This Is Why Freaks And Geeks Was Canceled
Long before Judd Apatow began his imperial phase atop the comedy box office with crass hits like The 40-Year-Old Virgin and Knocked Up, he met with his fair share of requisite industry setbacks. For a while, Apatow was toiling in the trenches of late-'90s and early-'00s TV — a competitive pre-peak environment where the funnyman's particular brand of thoughtful teen comedy didn't quite catch on in the way the networks were hoping. Remember Undeclared? Neither do we.
That particular misfire aside, Apatow's first one-season wonder was a show that's acquired such a cult following since its unceremonious 2000 cancellation, that calls for its revival persist to this day — even though the teenage cast is now made up of middle-aged actors who are, like, super famous.

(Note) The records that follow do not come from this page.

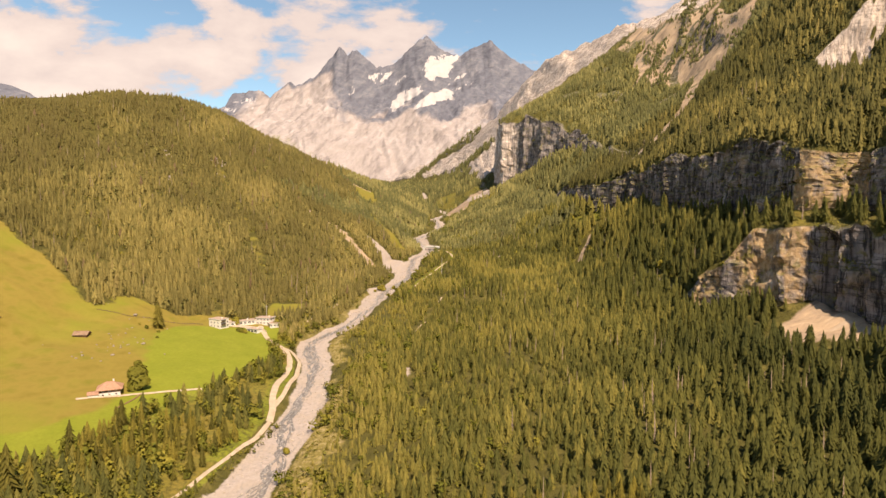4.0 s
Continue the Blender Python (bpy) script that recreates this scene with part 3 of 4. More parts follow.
AX, AZ = 6.6 + (MX - 6.6) * span, 32 + (MZ - 32) * span
wob_ = 34 * fbm(AX / 60, AZ / 34, 0, 5, 69, 0.7) + 14
snow = -0.10 + np.maximum.reduce([inside(AX + wob_, AZ + 0.8 * wob_, p, 60 if len(p) > 5 else 18) for p in SNOW])
green = np.clip(blob(-1050, 430, 300, 90) * 0.46 + blob(-900, 310, 280, 80) * 0.46, 0, 1)
me, _, _ = grid_mesh("massif", MX, MY, MZ, dict(dark=dark, snow=snow, green=green), M_MASSIF)
tagged(new("mountain_massif", me), "far limestone mountain massif with dark jagged peaks, painted cloud shade and snow patches", "mountain", kind="structure")


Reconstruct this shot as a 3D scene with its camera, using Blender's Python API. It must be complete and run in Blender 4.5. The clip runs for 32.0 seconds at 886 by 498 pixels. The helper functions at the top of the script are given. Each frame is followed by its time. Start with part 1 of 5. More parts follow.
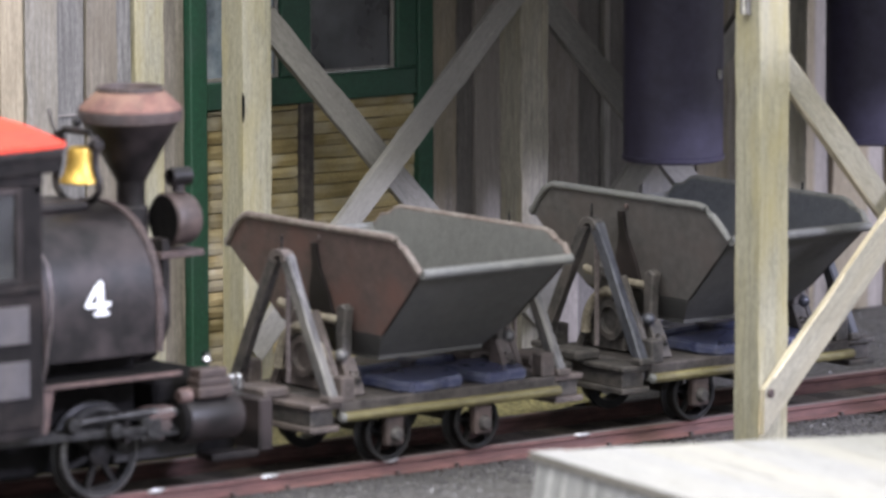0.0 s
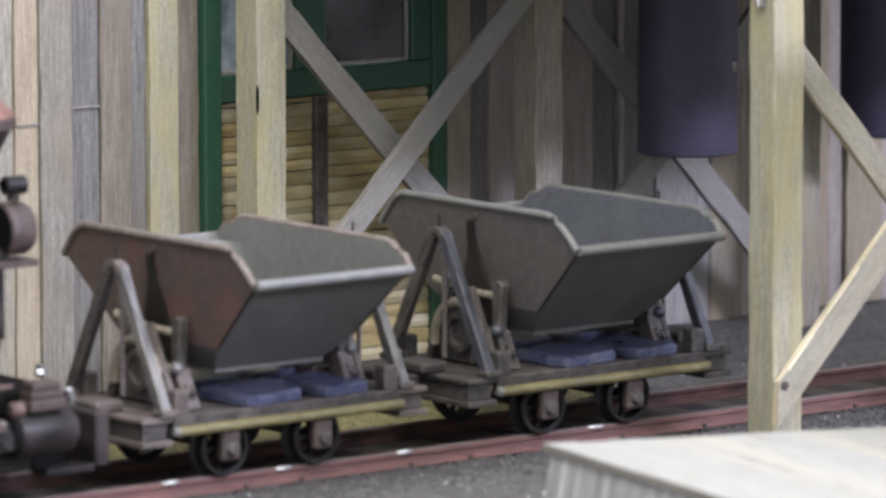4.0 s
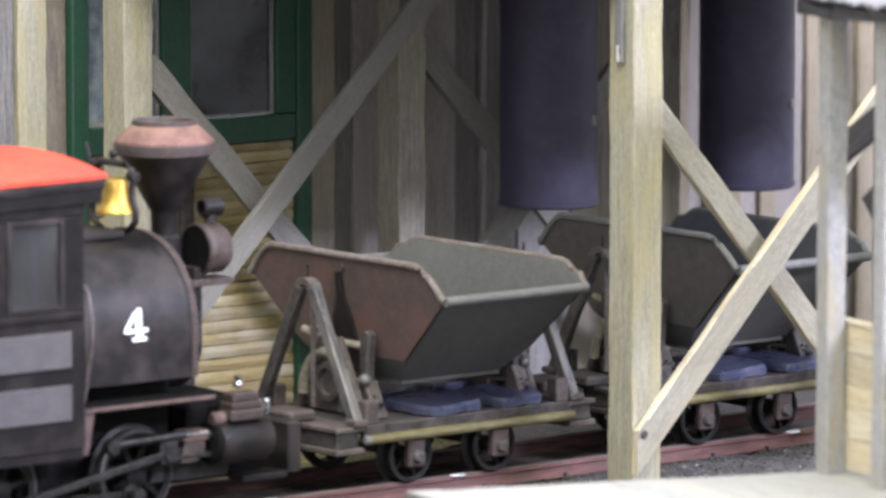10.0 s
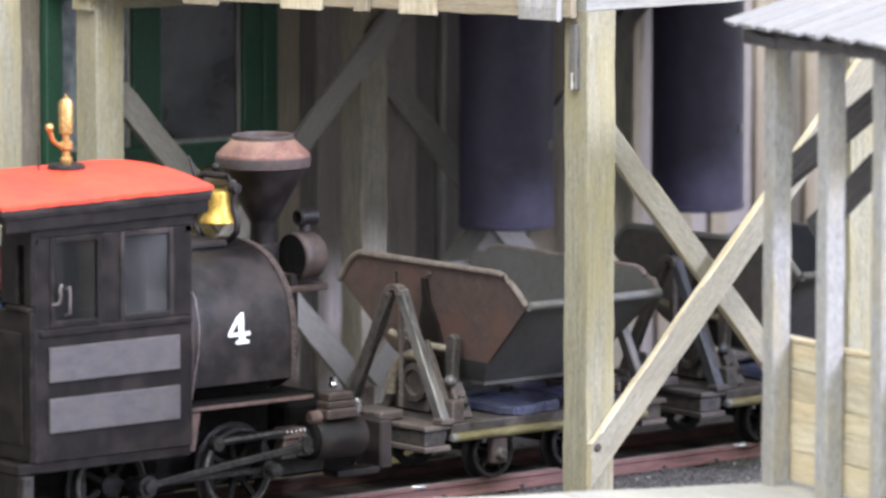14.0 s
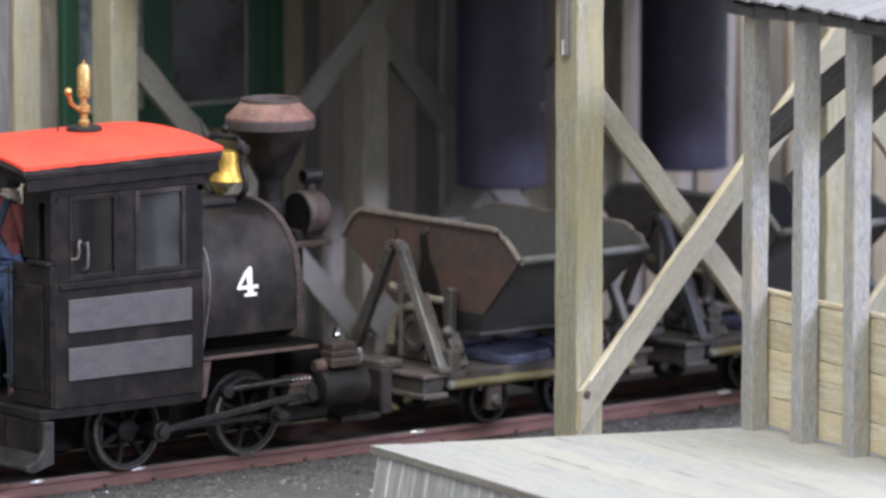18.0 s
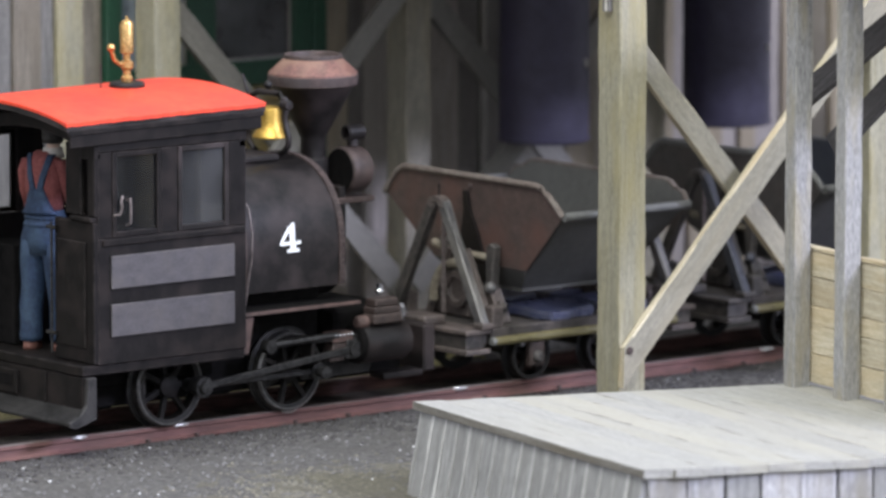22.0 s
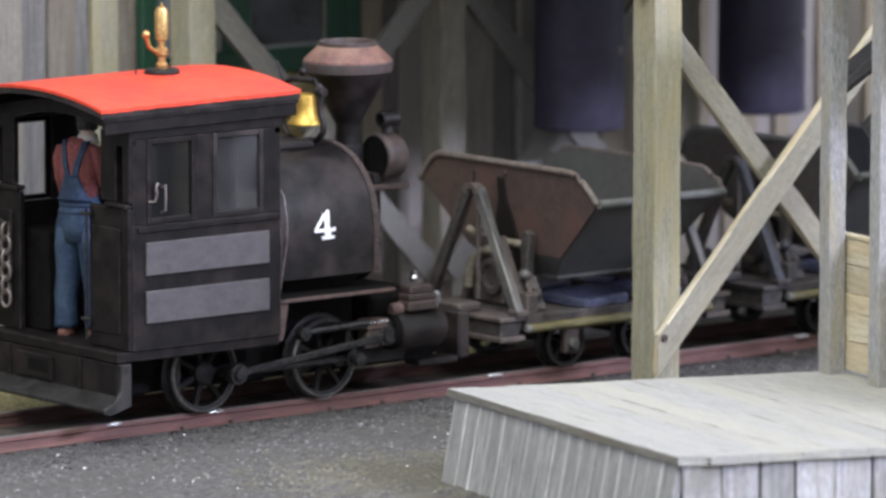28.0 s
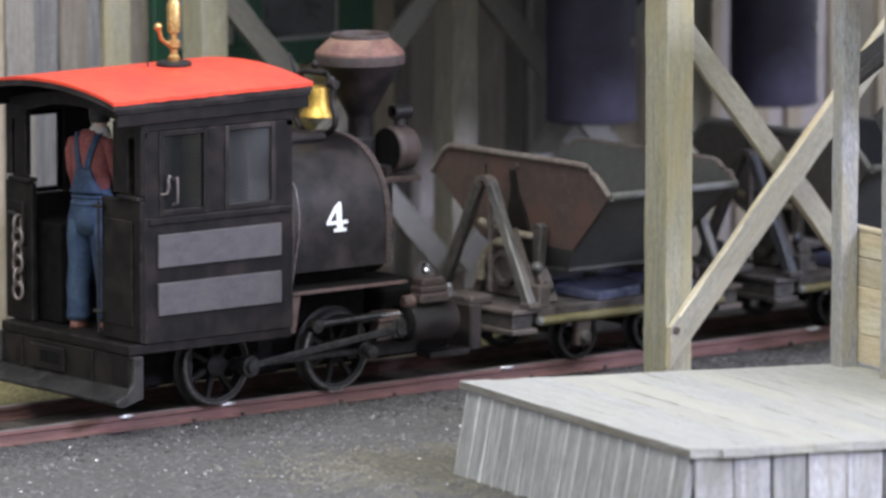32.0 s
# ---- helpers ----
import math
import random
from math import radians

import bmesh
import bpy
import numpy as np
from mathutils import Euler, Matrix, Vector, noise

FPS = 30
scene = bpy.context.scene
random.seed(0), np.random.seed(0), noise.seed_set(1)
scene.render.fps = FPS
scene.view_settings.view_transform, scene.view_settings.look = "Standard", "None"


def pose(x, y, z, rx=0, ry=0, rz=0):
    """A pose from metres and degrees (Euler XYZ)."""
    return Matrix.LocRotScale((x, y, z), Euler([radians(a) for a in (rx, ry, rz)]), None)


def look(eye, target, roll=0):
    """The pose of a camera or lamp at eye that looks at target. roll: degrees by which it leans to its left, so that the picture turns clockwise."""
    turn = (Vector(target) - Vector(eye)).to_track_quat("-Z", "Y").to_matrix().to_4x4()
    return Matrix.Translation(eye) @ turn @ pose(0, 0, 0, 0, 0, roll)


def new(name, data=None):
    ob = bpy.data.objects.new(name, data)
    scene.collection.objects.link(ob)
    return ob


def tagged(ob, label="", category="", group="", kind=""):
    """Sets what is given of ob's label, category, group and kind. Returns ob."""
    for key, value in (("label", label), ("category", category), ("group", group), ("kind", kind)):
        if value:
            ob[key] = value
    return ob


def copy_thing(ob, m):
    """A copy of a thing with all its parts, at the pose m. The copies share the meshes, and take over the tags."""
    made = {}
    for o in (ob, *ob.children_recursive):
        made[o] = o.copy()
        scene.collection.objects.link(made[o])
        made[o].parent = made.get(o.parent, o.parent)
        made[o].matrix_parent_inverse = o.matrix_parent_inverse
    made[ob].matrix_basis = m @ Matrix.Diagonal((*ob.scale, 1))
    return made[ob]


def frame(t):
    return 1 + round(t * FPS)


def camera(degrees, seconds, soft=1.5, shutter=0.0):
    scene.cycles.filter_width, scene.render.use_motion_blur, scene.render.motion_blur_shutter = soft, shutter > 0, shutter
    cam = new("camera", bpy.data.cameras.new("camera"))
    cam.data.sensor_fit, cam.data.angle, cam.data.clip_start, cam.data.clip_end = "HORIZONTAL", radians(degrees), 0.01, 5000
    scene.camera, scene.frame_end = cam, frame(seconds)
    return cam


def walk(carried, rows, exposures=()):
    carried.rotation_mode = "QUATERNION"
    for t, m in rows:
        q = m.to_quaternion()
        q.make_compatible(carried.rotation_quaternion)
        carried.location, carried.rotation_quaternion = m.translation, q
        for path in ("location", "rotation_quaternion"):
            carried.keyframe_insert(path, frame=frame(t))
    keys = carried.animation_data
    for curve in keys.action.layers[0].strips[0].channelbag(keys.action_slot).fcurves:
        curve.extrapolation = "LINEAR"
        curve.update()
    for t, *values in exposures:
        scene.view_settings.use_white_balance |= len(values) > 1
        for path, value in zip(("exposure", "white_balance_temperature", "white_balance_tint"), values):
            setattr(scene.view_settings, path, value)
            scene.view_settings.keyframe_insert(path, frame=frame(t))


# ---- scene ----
# ---- the camera and its path ----
cam = camera(2 * math.degrees(math.atan(784 / 11000)), 32.0, soft=2.8, shutter=0.5)
cam.data.dof.use_dof = True
cam.data.dof.focus_distance = 2.44
cam.data.dof.aperture_fstop = 15.0
EYE = Vector((-1.3685, -1.7921, 0.3808))
BACK = Vector((-0.1633, -0.2016, 0.0365))


def eye_of(t):
    """The eye draws back a little at 8.6 s and more at 14.2 s."""
    a = min(max((t - 8.3) / 0.7, 0), 1)
    b = min(max((t - 13.3) / 1.6, 0), 1)
    return EYE + BACK * (0.137 * a * a * (3 - 2 * a) + 0.863 * b * b * (3 - 2 * b))


def aim(t, yaw, pitch):
    e = eye_of(t)
    roll = 0.08 - 0.19 * (1 - min(max((t - 8.3) / 0.7, 0), 1))
    return (t, pose(e.x, e.y, e.z, 90 - pitch, 0, -yaw) @ pose(0, 0, 0, 0, 0, roll))


PATH = [
    (0, 38.253, 7.580), (0.5, 38.241, 7.599), (1, 38.291, 7.634), (1.5, 38.301, 7.611), (2, 38.304, 7.633),
    (2.5, 38.269, 7.682), (3, 38.202, 7.708), (3.5, 38.165, 7.694), (4, 38.121, 7.652), (4.5, 38.131, 7.585),
    (6.5, 38.080, 7.556), (7, 38.093, 7.538), (7.5, 38.212, 7.517), (8, 38.322, 7.579), (8.5, 38.571, 7.542),
    (9, 39.134, 7.379), (9.5, 39.332, 7.298), (10, 39.392, 7.186), (10.5, 39.356, 7.202), (11, 39.305, 7.231),
    (11.5, 39.413, 7.147), (12, 39.420, 7.105), (12.5, 39.333, 7.129), (13, 39.258, 7.179), (13.5, 39.298, 7.221),
    (14, 39.738, 7.031), (14.5, 39.848, 7.120), (15, 39.853, 7.308), (15.5, 39.842, 7.372), (17.5, 39.743, 7.430),
    (18, 39.722, 7.475), (18.5, 39.697, 7.588), (19, 39.560, 7.675), (19.5, 39.461, 7.759), (20, 39.424, 7.789),
    (20.5, 39.413, 7.811), (21, 39.400, 7.850), (21.5, 39.360, 7.877), (22, 39.326, 7.879), (22.5, 39.321, 7.878),
    (23, 39.319, 7.871), (23.5, 39.324, 7.880), (24, 39.276, 7.880), (24.5, 39.260, 7.887), (26.5, 39.159, 7.964),
    (27, 39.118, 7.975), (27.5, 39.104, 7.975), (28, 39.003, 7.999), (28.5, 38.863, 8.083), (29, 38.837, 8.103),
    (29.5, 38.875, 8.111), (30, 38.880, 8.114), (30.5, 38.886, 8.113), (31, 38.884, 8.120), (31.5, 38.890, 8.111),
    (32, 38.891, 8.069)
]
walk(cam, [aim(*row) for row in PATH], [(0, 0.62, 6300, 8), (2, 0.53, 6300, 8), (4.5, 0.47, 6300, 8), (6.5, 0.6, 6300, 8), (8.5, 0.66, 6300, 8), (10, 0.8, 6300, 7.5), (13.2, 0.85, 6250, 6.5), (15.2, 0.54, 6250, 6.5), (18, 0.26, 6200, 6), (32, 0.2, 6150, 6)])

# ---- light: the hall's soft ceiling light and its window ----
world = bpy.data.worlds.new("hall")
scene.world = world
world.use_nodes = True
wn = world.node_tree.nodes
wn["Background"].inputs["Color"].default_value = (0.92, 0.91, 0.97, 1)
wn["Background"].inputs["Strength"].default_value = 1.4


def ceiling_lamp(name, eye, target, size, watts, colour):
    data = bpy.data.lights.new(name, "AREA")
    data.shape, data.size, data.size_y = "RECTANGLE", size[0], size[1]
    data.energy, data.color = watts, colour
    ob = new(name, data)
    ob.matrix_world = look(eye, target)
    return ob


ceiling_lamp("hall_light", (-1.05, -1.28, 2.3), (0.0, 0.0, 0.05), (1.5, 1.1), 58, (1.0, 0.965, 0.86))
ceiling_lamp("hall_window_light", (0.68, -2.45, 1.38), (0.24, 0.0, 0.08), (0.9, 0.2), 86, (0.77, 0.76, 1.0))


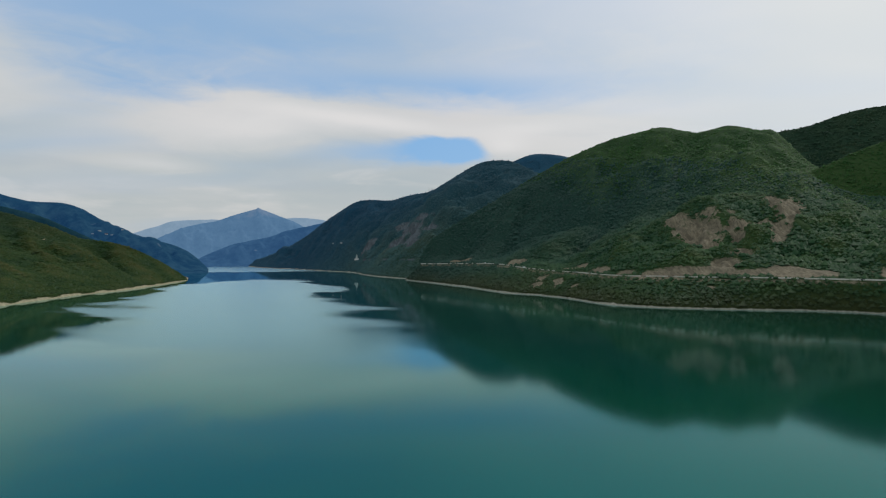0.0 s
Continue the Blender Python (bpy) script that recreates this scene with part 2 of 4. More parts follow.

The enduring mark left by Freaks and Geek on the TV landscape — not to mention the ensuing vacuum that its cancellation created — begs the question: What really happened to the Apatow gem? With the series maintaining such universal acclaim more than two decades after its debut, how could it possibly have been canceled after only one season? What was NBC thinking?
As is so often the case, the Peacock was thinking about short-term dollars and cents.
NBC didn't know how to handle Freaks and Geeks
Created by TV legend Paul Feig and executive-produced by Apatow, Freaks and Geeks told the story of an interconnected gang of high school outcasts, misfits, slackers, and dorks personified in the central siblings Lindsay (Linda Cardellini) and Sam Weir (John Francis Daley). Present day A-Listers Jason Segel, Seth Rogen, Busy Philipps, and James Franco rounded out the older cast around Cardellini, while familiar faces Samm Levine and Martin Starr joined Francis Daley.
The series was tonally complex, and perhaps a bit too serialized for its time. Freaks and Geeks had the rare ability to elicit tears as well as belly laughs, and perhaps that was part of the problem for the network at the time. As a result, NBC couldn't decide how to properly slot the show. The network debuted the first two episodes in a bizarre weekend timeslot (Saturday 8 PM), then let the series go on hiatus while it broadcast the World Series for three weeks. After that, Freaks and Geeks came back for a couple episodes before heading off the air again to accommodate the mid-season lull around the Holidays. With all the shuffling, the fans simply couldn't keep track of it. According to NME, NBC refused to share the URL to a producer-made website designed to help fans make sense of the insane scheduling.
"They didn't want people to know the internet existed," Apatow said, referring to NBC. "They were worried about losing viewers to it."
2000 was a weird time for entertainment.
Freaks and Geeks was ahead of its time
An emotionally complex show with a serialized story can be absolutely hobbled by intermittent scheduling, but the weirdo Saturday timeslot came with one more fatal vice: a head-to-head matchup with Regis Philbin.
The Philbin-hosted game show Who Wants to Be a Millionaire? was a bit of a cultural phenomenon around the turn of the millennium. The low-concept, high-stakes trivia show regularly drew 14 million live viewers on Saturday night. Opposite that behemoth, Freaks and Geeks was only able to average around six million viewers per episode. That doesn't sound too shabby by today's standards, but back in 2000, NBC was raking in 14 million viewers per episode with outrageously successful multi-camera sitcoms beginning with the letter F, Frasier and Friends. Next to that, Freaks and Geeks just didn't look viable.
Since its cancellation, Freaks and Geeks has become the Platonic Form of the beautiful show canceled in executive-driven haste. The brief series still finds itself on lists of the greatest TV shows ever made — and that's with only 12 episodes aired (though 18 were filmed)! Lots of palace intrigue surrounding the show has come to light since its passing, but the truth is: Any creative differences between Feig, Apatow, and the network would have been resolved posthaste if the show had become an awards darling or brought in some stronger ratings. Money talks in network television, and in Freaks and Geeks' case, the silence was deafening.
Though Cardellini and Franco are both long past the time when they could play passable high schoolers, perhaps there's an opportunity to reboot the concept with a younger cast. Stranger things have happened in the era of Peak TV.